▶ **Data block**
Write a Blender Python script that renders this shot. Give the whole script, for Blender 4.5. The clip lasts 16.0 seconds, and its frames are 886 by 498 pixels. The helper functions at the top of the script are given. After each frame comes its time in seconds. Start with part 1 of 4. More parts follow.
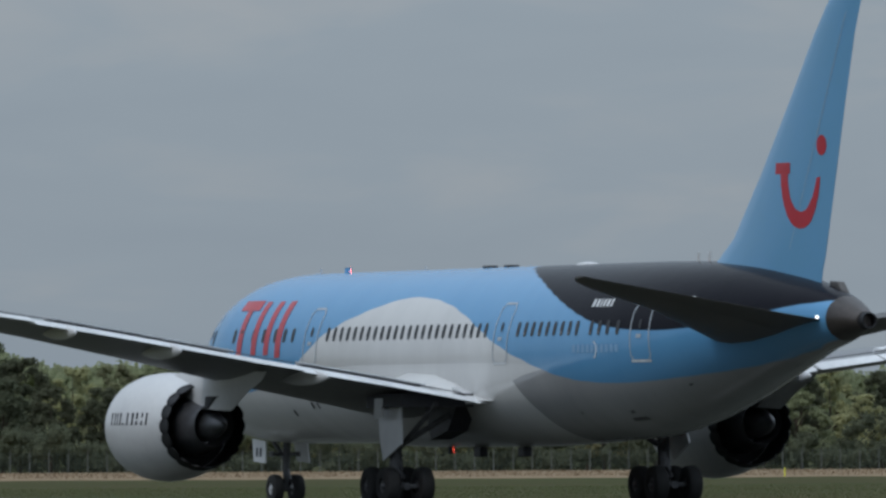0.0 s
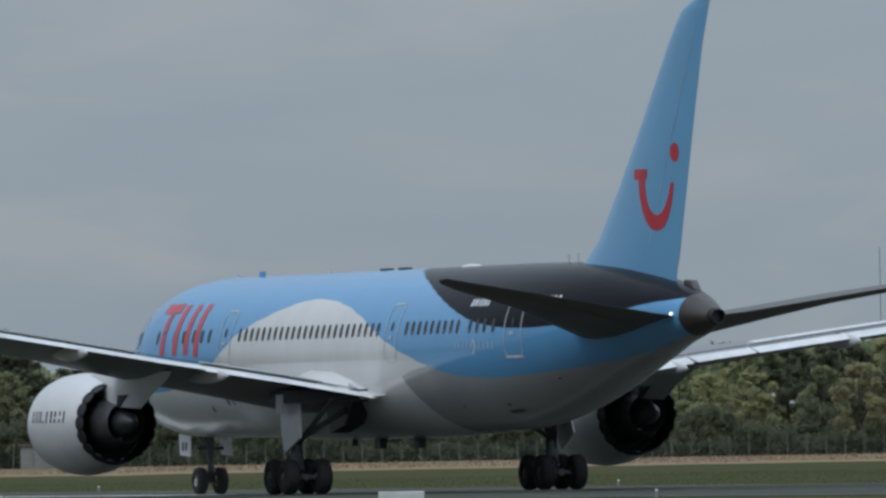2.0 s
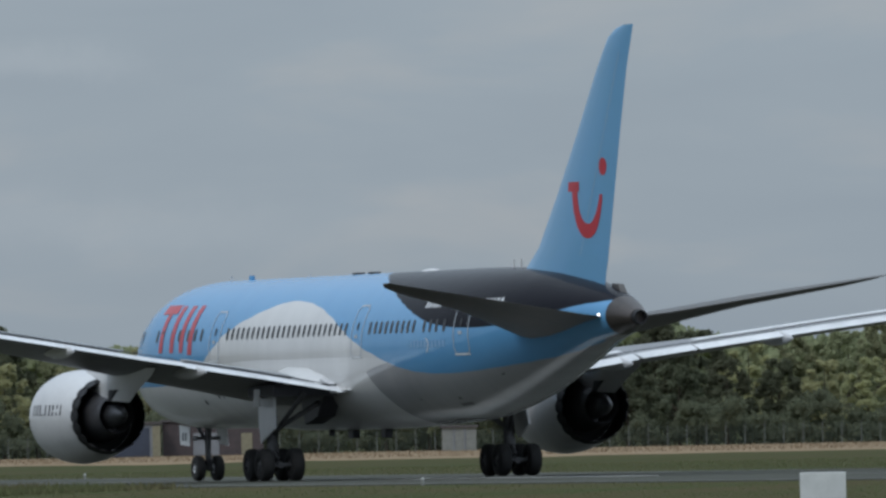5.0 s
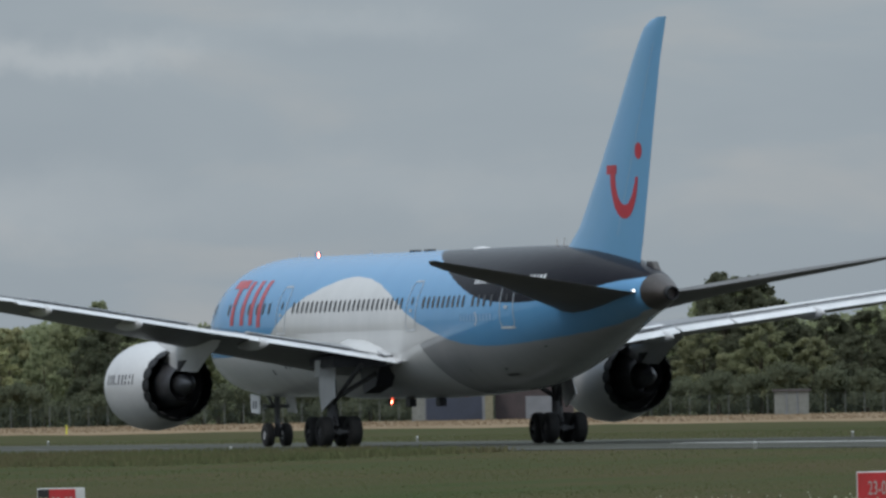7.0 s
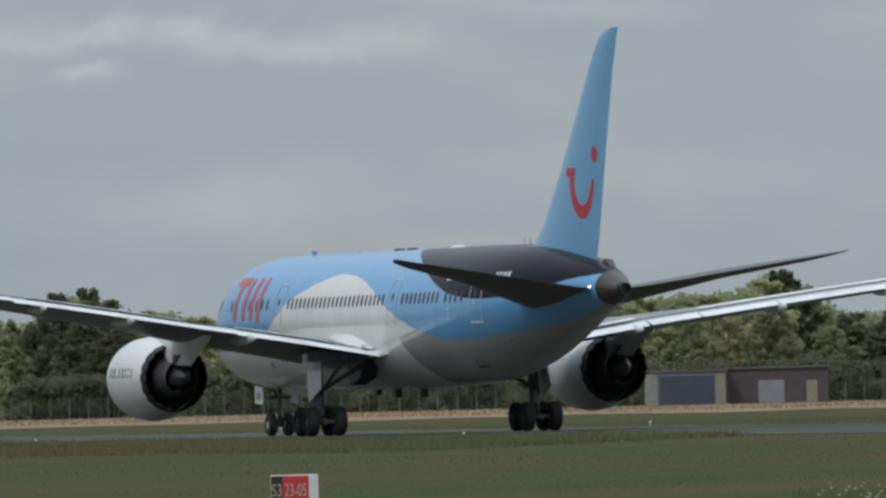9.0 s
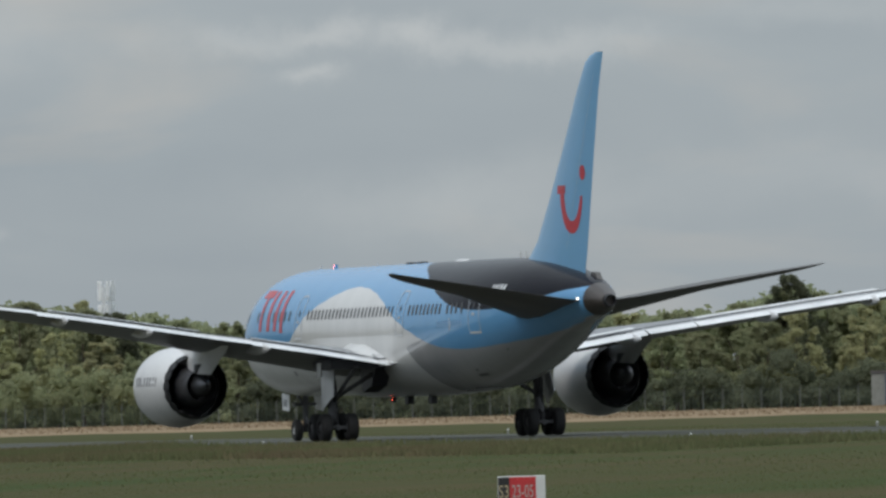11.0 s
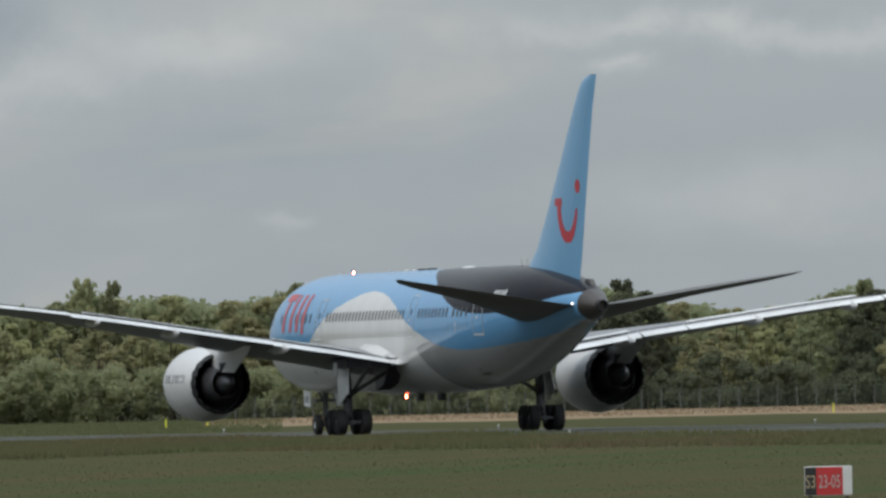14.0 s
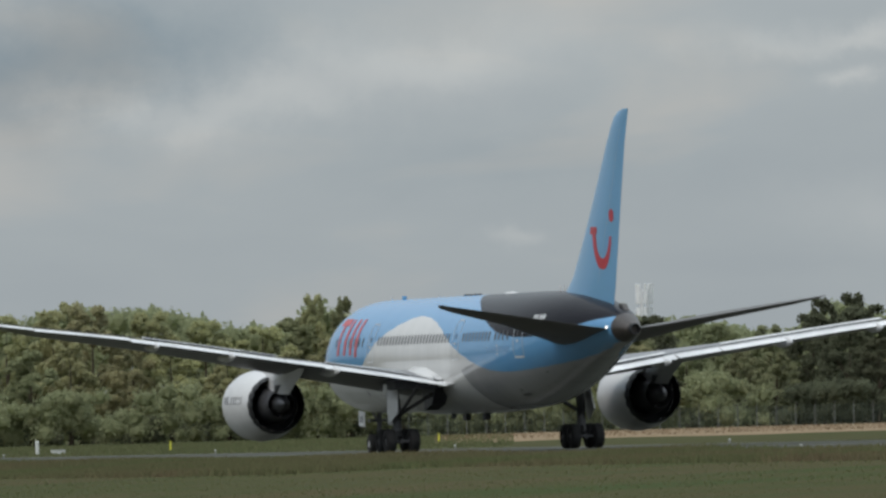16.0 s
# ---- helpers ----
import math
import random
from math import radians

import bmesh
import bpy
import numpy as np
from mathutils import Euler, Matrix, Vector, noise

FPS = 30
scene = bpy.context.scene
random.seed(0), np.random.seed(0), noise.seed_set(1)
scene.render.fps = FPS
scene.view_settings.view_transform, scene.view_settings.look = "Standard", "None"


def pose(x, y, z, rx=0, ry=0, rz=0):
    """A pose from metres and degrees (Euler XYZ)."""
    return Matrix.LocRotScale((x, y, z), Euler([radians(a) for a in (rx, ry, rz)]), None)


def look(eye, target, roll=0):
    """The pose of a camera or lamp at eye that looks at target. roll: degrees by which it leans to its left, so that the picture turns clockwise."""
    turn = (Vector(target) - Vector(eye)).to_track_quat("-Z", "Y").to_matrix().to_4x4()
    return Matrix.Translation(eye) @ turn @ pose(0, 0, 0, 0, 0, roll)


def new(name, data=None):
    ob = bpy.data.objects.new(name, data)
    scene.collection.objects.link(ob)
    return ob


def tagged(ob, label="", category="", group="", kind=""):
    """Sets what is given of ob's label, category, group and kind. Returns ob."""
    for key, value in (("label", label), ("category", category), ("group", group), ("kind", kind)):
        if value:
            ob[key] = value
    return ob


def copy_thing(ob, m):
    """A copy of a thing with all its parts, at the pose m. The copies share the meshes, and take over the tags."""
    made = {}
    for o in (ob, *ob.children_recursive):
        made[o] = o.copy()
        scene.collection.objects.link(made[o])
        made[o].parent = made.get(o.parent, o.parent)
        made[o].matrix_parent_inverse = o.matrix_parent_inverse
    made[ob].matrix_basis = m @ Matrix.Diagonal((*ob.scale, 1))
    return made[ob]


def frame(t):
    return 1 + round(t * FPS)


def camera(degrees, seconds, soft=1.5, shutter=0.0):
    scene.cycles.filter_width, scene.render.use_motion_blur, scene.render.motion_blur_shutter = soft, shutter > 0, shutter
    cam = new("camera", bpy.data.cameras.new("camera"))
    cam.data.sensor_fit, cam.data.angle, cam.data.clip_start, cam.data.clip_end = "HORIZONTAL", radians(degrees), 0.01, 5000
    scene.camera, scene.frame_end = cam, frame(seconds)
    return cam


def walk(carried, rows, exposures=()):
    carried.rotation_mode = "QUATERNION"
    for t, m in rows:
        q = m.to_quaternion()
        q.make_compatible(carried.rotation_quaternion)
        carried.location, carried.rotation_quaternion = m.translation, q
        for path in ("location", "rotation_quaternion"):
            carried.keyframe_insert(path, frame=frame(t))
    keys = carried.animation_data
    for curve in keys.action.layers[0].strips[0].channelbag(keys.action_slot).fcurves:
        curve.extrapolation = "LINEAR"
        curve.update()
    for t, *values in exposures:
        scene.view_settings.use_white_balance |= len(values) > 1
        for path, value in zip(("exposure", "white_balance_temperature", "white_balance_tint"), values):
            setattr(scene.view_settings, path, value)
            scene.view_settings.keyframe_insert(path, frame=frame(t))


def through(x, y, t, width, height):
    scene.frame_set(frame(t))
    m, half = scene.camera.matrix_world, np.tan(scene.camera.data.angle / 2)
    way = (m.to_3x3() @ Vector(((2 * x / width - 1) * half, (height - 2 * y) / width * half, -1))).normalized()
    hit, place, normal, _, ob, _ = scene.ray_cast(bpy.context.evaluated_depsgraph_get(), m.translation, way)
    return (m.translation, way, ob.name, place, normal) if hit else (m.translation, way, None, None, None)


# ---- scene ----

▶ **Exercise**
The material above holds pictures; copy everything else in it exactly.

▶ **Solution**
Write a Blender Python script that renders this shot. Give the whole script, for Blender 4.5. The clip lasts 16.0 seconds, and its frames are 886 by 498 pixels. The helper functions at the top of the script are given. After each frame comes its time in seconds. Start with part 1 of 4. More parts follow.
0.0 s
2.0 s
5.0 s
7.0 s
9.0 s
11.0 s
14.0 s
16.0 s
# ---- helpers ----
import math
import random
from math import radians

import bmesh
import bpy
import numpy as np
from mathutils import Euler, Matrix, Vector, noise

FPS = 30
scene = bpy.context.scene
random.seed(0), np.random.seed(0), noise.seed_set(1)
scene.render.fps = FPS
scene.view_settings.view_transform, scene.view_settings.look = "Standard", "None"


def pose(x, y, z, rx=0, ry=0, rz=0):
    """A pose from metres and degrees (Euler XYZ)."""
    return Matrix.LocRotScale((x, y, z), Euler([radians(a) for a in (rx, ry, rz)]), None)


def look(eye, target, roll=0):
    """The pose of a camera or lamp at eye that looks at target. roll: degrees by which it leans to its left, so that the picture turns clockwise."""
    turn = (Vector(target) - Vector(eye)).to_track_quat("-Z", "Y").to_matrix().to_4x4()
    return Matrix.Translation(eye) @ turn @ pose(0, 0, 0, 0, 0, roll)


def new(name, data=None):
    ob = bpy.data.objects.new(name, data)
    scene.collection.objects.link(ob)
    return ob


def tagged(ob, label="", category="", group="", kind=""):
    """Sets what is given of ob's label, category, group and kind. Returns ob."""
    for key, value in (("label", label), ("category", category), ("group", group), ("kind", kind)):
        if value:
            ob[key] = value
    return ob


def copy_thing(ob, m):
    """A copy of a thing with all its parts, at the pose m. The copies share the meshes, and take over the tags."""
    made = {}
    for o in (ob, *ob.children_recursive):
        made[o] = o.copy()
        scene.collection.objects.link(made[o])
        made[o].parent = made.get(o.parent, o.parent)
        made[o].matrix_parent_inverse = o.matrix_parent_inverse
    made[ob].matrix_basis = m @ Matrix.Diagonal((*ob.scale, 1))
    return made[ob]


def frame(t):
    return 1 + round(t * FPS)


def camera(degrees, seconds, soft=1.5, shutter=0.0):
    scene.cycles.filter_width, scene.render.use_motion_blur, scene.render.motion_blur_shutter = soft, shutter > 0, shutter
    cam = new("camera", bpy.data.cameras.new("camera"))
    cam.data.sensor_fit, cam.data.angle, cam.data.clip_start, cam.data.clip_end = "HORIZONTAL", radians(degrees), 0.01, 5000
    scene.camera, scene.frame_end = cam, frame(seconds)
    return cam


def walk(carried, rows, exposures=()):
    carried.rotation_mode = "QUATERNION"
    for t, m in rows:
        q = m.to_quaternion()
        q.make_compatible(carried.rotation_quaternion)
        carried.location, carried.rotation_quaternion = m.translation, q
        for path in ("location", "rotation_quaternion"):
            carried.keyframe_insert(path, frame=frame(t))
    keys = carried.animation_data
    for curve in keys.action.layers[0].strips[0].channelbag(keys.action_slot).fcurves:
        curve.extrapolation = "LINEAR"
        curve.update()
    for t, *values in exposures:
        scene.view_settings.use_white_balance |= len(values) > 1
        for path, value in zip(("exposure", "white_balance_temperature", "white_balance_tint"), values):
            setattr(scene.view_settings, path, value)
            scene.view_settings.keyframe_insert(path, frame=frame(t))


def through(x, y, t, width, height):
    scene.frame_set(frame(t))
    m, half = scene.camera.matrix_world, np.tan(scene.camera.data.angle / 2)
    way = (m.to_3x3() @ Vector(((2 * x / width - 1) * half, (height - 2 * y) / width * half, -1))).normalized()
    hit, place, normal, _, ob, _ = scene.ray_cast(bpy.context.evaluated_depsgraph_get(), m.translation, way)
    return (m.translation, way, ob.name, place, normal) if hit else (m.translation, way, None, None, None)


# ---- scene ----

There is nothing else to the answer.